→ Problem
Exactly the lines from the one with "for t, m in" to the one with "from mathutils import geometry", both included, are to be printed again; leave out the rest.

[Records]
○ ○ ○ ○ ○ ○ ○
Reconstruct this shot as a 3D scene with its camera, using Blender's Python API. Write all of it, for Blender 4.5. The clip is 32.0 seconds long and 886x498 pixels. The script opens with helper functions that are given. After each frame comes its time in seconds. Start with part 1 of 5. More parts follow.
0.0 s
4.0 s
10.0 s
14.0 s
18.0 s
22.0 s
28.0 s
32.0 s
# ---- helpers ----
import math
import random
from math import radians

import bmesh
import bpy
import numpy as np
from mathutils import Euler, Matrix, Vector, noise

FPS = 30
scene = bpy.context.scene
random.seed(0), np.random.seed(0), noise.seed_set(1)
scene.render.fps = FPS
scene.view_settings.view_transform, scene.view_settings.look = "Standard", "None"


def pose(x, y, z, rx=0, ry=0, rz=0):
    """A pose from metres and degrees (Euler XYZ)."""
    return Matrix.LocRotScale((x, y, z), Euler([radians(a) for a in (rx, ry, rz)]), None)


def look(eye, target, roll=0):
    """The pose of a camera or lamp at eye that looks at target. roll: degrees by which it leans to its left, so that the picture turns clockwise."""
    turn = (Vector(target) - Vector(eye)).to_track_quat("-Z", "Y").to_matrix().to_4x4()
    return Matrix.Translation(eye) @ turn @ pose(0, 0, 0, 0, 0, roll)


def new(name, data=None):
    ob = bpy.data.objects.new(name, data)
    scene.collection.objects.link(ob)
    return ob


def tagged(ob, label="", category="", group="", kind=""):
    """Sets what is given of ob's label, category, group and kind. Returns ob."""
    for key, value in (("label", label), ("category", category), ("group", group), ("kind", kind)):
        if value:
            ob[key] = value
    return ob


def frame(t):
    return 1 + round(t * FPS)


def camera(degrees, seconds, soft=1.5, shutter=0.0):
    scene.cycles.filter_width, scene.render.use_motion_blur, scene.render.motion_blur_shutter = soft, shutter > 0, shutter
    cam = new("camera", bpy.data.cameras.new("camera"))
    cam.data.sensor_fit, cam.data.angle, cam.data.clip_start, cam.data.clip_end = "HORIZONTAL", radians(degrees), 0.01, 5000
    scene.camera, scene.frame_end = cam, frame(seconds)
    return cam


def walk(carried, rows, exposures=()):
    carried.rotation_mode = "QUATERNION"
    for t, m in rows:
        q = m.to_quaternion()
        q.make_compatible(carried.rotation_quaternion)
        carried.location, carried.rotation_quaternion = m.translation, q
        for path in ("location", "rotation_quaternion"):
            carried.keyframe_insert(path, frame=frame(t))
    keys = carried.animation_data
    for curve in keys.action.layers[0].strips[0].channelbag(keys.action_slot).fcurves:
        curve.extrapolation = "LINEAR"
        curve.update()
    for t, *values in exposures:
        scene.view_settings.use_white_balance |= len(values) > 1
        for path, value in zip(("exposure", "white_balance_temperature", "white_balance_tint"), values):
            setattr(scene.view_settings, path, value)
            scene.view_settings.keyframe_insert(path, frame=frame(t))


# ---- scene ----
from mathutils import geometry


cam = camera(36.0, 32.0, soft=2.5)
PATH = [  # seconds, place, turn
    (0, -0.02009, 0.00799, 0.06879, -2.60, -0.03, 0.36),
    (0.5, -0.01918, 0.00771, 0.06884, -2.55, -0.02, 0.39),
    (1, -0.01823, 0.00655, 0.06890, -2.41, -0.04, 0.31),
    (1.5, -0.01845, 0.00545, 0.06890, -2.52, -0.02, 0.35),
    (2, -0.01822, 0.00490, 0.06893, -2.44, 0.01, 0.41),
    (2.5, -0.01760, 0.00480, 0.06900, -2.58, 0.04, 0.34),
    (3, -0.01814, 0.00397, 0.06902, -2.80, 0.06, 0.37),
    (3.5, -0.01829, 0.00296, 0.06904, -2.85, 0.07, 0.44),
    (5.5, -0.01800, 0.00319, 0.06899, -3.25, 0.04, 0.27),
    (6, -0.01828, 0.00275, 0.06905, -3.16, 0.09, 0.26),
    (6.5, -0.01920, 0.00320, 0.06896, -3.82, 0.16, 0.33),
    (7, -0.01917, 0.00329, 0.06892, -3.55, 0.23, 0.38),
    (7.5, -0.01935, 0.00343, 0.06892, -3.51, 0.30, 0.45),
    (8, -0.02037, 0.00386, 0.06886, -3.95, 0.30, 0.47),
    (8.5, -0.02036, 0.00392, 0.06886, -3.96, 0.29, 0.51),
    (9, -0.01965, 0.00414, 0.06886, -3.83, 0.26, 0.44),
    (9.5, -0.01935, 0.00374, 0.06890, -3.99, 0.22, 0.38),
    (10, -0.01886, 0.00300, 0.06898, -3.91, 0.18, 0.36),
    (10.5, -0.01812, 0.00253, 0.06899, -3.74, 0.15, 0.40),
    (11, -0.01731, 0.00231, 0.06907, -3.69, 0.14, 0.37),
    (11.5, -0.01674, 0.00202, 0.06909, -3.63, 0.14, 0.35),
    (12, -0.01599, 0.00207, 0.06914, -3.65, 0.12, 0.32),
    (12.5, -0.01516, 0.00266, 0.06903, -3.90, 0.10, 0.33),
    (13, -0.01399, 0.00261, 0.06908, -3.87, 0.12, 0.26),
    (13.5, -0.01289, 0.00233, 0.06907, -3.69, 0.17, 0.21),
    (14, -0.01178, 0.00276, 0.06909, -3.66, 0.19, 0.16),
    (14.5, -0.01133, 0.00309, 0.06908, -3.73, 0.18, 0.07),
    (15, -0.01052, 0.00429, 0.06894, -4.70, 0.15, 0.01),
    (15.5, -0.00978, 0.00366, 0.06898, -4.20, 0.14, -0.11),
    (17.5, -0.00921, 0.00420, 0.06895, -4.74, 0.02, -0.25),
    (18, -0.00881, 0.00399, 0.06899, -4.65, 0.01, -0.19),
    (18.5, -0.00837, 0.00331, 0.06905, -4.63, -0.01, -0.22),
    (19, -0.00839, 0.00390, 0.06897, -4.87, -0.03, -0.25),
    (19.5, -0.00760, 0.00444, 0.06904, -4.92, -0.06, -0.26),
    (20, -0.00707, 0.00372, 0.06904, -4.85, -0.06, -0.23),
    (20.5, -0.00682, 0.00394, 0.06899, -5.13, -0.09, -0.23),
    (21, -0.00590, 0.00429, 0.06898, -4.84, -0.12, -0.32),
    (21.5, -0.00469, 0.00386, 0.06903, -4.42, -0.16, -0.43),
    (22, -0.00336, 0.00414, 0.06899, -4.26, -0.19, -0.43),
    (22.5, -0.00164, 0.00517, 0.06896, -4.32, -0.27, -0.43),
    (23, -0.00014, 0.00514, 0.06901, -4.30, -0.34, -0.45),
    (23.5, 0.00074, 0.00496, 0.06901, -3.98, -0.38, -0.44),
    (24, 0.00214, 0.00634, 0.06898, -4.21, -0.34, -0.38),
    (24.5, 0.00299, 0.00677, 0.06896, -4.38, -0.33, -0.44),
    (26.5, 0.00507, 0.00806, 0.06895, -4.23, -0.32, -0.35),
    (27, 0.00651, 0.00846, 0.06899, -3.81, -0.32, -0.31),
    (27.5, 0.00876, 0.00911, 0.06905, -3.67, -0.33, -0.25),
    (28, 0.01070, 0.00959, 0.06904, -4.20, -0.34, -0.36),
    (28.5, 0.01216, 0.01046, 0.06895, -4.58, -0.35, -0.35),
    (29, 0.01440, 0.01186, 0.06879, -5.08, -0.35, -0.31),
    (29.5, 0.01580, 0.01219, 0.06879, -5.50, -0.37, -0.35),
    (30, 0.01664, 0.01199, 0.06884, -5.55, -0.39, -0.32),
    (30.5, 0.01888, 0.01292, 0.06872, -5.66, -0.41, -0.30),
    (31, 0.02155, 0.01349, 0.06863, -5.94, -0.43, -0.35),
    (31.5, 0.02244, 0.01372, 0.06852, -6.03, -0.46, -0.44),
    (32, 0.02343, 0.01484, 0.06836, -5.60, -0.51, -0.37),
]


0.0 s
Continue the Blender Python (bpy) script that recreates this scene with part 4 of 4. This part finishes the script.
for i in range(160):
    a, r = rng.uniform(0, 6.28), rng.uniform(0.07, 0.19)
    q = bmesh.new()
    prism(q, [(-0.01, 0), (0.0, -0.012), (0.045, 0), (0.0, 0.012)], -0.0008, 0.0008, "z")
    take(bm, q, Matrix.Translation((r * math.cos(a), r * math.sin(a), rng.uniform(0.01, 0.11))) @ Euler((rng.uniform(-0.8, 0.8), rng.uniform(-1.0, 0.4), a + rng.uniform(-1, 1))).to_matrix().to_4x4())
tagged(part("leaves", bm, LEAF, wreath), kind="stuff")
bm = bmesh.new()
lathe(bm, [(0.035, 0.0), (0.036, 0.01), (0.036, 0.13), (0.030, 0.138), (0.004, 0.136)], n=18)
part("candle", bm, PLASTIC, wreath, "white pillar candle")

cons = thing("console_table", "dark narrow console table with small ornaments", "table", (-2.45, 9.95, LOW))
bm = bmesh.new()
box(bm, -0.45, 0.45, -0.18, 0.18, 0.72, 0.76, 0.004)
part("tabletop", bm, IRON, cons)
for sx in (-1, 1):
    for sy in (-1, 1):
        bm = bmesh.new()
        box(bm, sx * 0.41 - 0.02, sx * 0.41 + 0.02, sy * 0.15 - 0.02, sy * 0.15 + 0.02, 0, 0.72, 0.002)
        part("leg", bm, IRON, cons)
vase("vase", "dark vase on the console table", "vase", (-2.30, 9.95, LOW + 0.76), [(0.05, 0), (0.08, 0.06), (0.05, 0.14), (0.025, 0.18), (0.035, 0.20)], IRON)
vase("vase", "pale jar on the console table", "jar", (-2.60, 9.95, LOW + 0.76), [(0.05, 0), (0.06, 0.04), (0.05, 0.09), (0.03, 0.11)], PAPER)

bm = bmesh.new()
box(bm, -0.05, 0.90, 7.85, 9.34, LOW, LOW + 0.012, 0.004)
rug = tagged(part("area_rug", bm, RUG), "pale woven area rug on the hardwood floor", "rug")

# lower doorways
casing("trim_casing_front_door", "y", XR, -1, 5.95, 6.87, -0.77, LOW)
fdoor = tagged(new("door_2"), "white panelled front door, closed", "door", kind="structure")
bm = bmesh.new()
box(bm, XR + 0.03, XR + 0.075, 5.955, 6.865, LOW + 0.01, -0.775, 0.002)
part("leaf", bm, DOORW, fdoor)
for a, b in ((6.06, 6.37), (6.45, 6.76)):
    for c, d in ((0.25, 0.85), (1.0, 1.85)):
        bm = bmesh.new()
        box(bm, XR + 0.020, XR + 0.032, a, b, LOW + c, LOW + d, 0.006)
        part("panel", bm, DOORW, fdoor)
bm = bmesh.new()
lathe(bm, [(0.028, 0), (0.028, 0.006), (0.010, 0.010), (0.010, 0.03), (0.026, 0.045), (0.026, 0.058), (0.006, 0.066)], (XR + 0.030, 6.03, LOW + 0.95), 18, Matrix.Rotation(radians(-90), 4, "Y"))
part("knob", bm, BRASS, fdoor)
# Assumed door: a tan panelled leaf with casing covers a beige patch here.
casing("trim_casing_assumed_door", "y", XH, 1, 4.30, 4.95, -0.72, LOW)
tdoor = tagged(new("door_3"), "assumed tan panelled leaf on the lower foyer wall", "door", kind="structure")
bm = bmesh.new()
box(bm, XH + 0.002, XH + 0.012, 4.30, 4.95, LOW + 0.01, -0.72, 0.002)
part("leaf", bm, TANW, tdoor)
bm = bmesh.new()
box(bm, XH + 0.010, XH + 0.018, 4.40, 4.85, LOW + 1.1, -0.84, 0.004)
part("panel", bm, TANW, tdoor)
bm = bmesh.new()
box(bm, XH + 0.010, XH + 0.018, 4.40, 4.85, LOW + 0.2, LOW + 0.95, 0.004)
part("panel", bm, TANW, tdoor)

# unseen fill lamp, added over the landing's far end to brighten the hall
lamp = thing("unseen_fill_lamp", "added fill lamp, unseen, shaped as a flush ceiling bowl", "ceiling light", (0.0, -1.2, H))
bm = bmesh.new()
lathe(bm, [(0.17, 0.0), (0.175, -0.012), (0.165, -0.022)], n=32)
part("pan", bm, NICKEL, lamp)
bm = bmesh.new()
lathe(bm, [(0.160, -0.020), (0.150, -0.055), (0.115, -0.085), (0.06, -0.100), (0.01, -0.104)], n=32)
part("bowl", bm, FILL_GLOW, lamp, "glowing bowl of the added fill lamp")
○ ○ ○ ○ ○ ○ ○
→ Correct result
    for t, m in rows:
        q = m.to_quaternion()
        q.make_compatible(carried.rotation_quaternion)
        carried.location, carried.rotation_quaternion = m.translation, q
        for path in ("location", "rotation_quaternion"):
            carried.keyframe_insert(path, frame=frame(t))
    keys = carried.animation_data
    for curve in keys.action.layers[0].strips[0].channelbag(keys.action_slot).fcurves:
        curve.extrapolation = "LINEAR"
        curve.update()
    for t, *values in exposures:
        scene.view_settings.use_white_balance |= len(values) > 1
        for path, value in zip(("exposure", "white_balance_temperature", "white_balance_tint"), values):
            setattr(scene.view_settings, path, value)
            scene.view_settings.keyframe_insert(path, frame=frame(t))


# ---- scene ----
from mathutils import geometry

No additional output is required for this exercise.